PYTHON
Grouping Data by Key using collections.defaultdict
Simplify data grouping or counting frequencies in Python using `collections.defaultdict`. Automatically handles missing keys, making code cleaner and more concise.
from collections import defaultdict
data = [
{'category': 'fruit', 'item': 'apple'},
{'category': 'vegetable', 'item': 'carrot'},
{'category': 'fruit', 'item': 'banana'},
{'category': 'vegetable', 'item': 'spinach'},
{'category': 'fruit', 'item': 'orange'},
]
# Group items by category
grouped_data = defaultdict(list)
for entry in data:
grouped_data[entry['category']].append(entry['item'])
print(f"Grouped data: {dict(grouped_data)}")
# Count occurrences
word_list = ["apple", "banana", "apple", "orange", "banana", "apple"]
word_counts = defaultdict(int)
for word in word_list:
word_counts[word] += 1
print(f"Word counts: {dict(word_counts)}")
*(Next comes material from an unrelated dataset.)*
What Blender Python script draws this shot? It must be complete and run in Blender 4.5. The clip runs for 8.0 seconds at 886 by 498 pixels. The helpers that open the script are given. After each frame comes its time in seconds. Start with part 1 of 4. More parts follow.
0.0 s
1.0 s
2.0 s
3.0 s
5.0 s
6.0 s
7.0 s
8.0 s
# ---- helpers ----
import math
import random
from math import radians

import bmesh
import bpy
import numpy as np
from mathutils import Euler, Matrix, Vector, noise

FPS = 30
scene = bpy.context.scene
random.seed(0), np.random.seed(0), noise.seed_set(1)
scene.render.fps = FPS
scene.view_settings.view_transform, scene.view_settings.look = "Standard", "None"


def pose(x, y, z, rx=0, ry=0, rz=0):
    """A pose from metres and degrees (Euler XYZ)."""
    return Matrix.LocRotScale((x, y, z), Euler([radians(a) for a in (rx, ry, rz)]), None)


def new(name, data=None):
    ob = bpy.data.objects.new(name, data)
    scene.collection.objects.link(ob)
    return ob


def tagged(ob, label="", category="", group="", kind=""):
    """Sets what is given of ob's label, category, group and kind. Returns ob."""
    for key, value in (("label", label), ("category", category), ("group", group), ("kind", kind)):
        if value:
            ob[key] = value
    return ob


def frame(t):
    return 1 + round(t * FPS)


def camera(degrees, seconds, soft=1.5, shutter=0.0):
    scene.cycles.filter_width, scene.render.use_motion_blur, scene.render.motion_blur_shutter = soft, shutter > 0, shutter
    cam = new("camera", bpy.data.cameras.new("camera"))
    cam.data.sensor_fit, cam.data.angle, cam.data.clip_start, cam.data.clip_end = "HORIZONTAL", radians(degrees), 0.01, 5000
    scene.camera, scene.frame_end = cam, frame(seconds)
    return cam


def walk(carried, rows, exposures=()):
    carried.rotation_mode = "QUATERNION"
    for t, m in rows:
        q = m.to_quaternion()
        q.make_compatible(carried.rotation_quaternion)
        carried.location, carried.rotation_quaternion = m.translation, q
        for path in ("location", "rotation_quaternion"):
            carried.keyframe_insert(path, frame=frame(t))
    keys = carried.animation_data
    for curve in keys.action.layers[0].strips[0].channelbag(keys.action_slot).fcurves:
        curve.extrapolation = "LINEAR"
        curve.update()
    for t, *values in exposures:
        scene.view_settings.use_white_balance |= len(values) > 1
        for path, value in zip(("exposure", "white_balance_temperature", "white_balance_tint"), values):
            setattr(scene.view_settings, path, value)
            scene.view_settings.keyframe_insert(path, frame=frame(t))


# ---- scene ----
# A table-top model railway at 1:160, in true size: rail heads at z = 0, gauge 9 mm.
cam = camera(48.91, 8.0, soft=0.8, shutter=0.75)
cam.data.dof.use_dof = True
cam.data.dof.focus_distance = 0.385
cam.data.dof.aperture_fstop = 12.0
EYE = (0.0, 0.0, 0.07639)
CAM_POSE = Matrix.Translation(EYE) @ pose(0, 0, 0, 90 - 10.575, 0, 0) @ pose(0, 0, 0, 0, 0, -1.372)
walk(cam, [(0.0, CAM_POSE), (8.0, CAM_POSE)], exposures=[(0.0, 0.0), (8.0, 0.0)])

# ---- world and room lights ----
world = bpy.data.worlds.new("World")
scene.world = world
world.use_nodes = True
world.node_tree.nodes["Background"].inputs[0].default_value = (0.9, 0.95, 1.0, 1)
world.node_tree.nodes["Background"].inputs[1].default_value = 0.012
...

How it works: `collections.defaultdict` is a subclass of `dict` that calls a factory function (like `list` or `int`) to supply missing values. When you try to access a key that isn't present, `defaultdict` automatically creates an entry for it with the default value returned by the factory. This eliminates the need for explicit `if key not in dict:` checks, making code for grouping, counting, or building dictionaries with complex values much cleaner.